• Directions
Reproduce the material below line by line, beginning with its first line and ending with the line that contains "RAD = 1 / BEND"; leave out pictures.

========

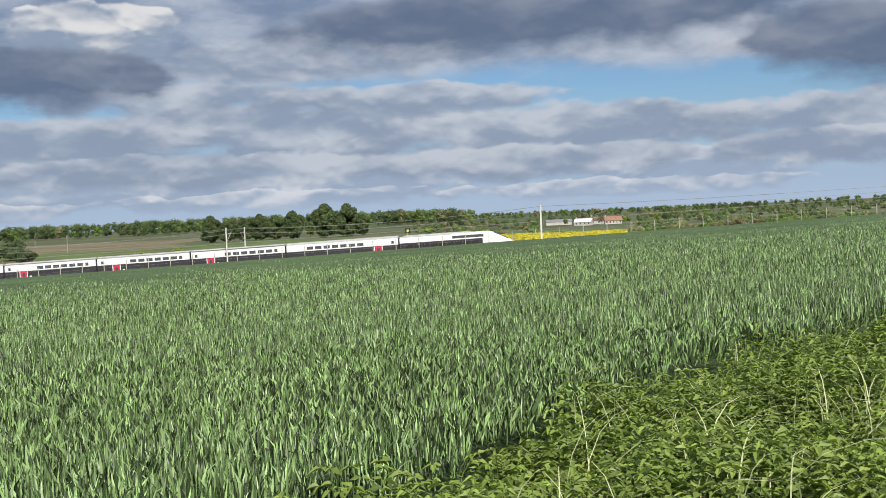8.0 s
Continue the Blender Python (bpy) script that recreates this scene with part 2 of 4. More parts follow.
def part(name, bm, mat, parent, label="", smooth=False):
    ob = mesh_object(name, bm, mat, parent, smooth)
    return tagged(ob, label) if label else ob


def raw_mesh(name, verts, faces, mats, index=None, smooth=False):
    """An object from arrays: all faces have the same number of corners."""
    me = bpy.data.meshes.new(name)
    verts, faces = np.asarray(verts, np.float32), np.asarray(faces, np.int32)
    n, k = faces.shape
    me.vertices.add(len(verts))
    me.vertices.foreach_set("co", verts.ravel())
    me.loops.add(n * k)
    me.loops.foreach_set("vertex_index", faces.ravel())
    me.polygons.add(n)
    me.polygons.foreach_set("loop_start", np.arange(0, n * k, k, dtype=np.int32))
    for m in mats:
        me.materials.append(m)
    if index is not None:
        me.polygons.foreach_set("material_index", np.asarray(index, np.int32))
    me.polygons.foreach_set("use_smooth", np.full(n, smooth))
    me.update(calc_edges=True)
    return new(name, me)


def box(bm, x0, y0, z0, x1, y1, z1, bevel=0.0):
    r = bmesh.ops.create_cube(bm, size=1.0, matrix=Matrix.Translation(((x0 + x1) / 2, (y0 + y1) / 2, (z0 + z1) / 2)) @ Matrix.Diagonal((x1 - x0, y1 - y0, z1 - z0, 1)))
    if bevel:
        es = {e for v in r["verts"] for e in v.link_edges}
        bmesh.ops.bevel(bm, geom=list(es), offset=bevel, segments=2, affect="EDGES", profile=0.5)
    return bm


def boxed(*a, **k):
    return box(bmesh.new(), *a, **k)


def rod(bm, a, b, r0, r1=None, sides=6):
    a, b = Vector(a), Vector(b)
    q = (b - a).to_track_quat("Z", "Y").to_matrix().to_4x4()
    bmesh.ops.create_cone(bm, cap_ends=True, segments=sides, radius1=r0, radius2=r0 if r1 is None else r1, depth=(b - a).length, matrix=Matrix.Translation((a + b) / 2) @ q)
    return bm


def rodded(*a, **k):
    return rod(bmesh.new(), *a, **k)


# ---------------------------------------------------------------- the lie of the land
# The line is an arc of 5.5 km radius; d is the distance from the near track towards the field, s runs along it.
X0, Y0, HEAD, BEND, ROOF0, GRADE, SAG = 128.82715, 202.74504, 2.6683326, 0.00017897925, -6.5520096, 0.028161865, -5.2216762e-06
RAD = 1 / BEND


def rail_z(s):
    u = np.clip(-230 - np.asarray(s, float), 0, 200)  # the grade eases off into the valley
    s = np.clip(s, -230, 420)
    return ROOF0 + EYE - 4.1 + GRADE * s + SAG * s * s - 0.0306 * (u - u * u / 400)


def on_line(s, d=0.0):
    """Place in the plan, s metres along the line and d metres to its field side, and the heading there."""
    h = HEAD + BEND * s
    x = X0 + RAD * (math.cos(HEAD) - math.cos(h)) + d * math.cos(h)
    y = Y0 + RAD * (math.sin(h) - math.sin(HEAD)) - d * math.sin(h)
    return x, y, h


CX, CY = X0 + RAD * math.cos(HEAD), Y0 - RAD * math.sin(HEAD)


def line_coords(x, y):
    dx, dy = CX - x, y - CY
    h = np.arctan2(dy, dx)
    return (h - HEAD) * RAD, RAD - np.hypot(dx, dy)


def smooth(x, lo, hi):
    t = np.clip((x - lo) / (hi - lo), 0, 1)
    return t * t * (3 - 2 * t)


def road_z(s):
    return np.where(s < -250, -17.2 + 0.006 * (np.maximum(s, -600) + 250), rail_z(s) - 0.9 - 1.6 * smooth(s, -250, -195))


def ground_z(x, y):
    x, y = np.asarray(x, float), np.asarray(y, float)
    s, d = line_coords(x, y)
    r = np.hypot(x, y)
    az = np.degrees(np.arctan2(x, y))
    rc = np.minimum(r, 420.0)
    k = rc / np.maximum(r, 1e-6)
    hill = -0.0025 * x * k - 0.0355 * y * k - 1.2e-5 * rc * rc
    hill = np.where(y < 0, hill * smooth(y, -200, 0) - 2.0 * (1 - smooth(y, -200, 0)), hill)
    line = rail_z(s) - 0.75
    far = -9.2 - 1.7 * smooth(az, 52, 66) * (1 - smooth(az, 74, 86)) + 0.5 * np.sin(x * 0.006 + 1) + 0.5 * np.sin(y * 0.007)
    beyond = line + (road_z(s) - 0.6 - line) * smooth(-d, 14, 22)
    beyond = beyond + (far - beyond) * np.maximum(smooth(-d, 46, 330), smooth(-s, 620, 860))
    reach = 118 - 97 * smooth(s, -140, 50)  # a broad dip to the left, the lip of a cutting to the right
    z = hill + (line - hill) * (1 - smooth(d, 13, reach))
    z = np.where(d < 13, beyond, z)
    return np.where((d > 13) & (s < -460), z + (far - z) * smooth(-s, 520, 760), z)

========

• Answer
8.0 s
Continue the Blender Python (bpy) script that recreates this scene with part 2 of 4. More parts follow.
def part(name, bm, mat, parent, label="", smooth=False):
    ob = mesh_object(name, bm, mat, parent, smooth)
    return tagged(ob, label) if label else ob


def raw_mesh(name, verts, faces, mats, index=None, smooth=False):
    """An object from arrays: all faces have the same number of corners."""
    me = bpy.data.meshes.new(name)
    verts, faces = np.asarray(verts, np.float32), np.asarray(faces, np.int32)
    n, k = faces.shape
    me.vertices.add(len(verts))
    me.vertices.foreach_set("co", verts.ravel())
    me.loops.add(n * k)
    me.loops.foreach_set("vertex_index", faces.ravel())
    me.polygons.add(n)
    me.polygons.foreach_set("loop_start", np.arange(0, n * k, k, dtype=np.int32))
    for m in mats:
        me.materials.append(m)
    if index is not None:
        me.polygons.foreach_set("material_index", np.asarray(index, np.int32))
    me.polygons.foreach_set("use_smooth", np.full(n, smooth))
    me.update(calc_edges=True)
    return new(name, me)


def box(bm, x0, y0, z0, x1, y1, z1, bevel=0.0):
    r = bmesh.ops.create_cube(bm, size=1.0, matrix=Matrix.Translation(((x0 + x1) / 2, (y0 + y1) / 2, (z0 + z1) / 2)) @ Matrix.Diagonal((x1 - x0, y1 - y0, z1 - z0, 1)))
    if bevel:
        es = {e for v in r["verts"] for e in v.link_edges}
        bmesh.ops.bevel(bm, geom=list(es), offset=bevel, segments=2, affect="EDGES", profile=0.5)
    return bm


def boxed(*a, **k):
    return box(bmesh.new(), *a, **k)


def rod(bm, a, b, r0, r1=None, sides=6):
    a, b = Vector(a), Vector(b)
    q = (b - a).to_track_quat("Z", "Y").to_matrix().to_4x4()
    bmesh.ops.create_cone(bm, cap_ends=True, segments=sides, radius1=r0, radius2=r0 if r1 is None else r1, depth=(b - a).length, matrix=Matrix.Translation((a + b) / 2) @ q)
    return bm


def rodded(*a, **k):
    return rod(bmesh.new(), *a, **k)


# ---------------------------------------------------------------- the lie of the land
# The line is an arc of 5.5 km radius; d is the distance from the near track towards the field, s runs along it.
X0, Y0, HEAD, BEND, ROOF0, GRADE, SAG = 128.82715, 202.74504, 2.6683326, 0.00017897925, -6.5520096, 0.028161865, -5.2216762e-06
RAD = 1 / BEND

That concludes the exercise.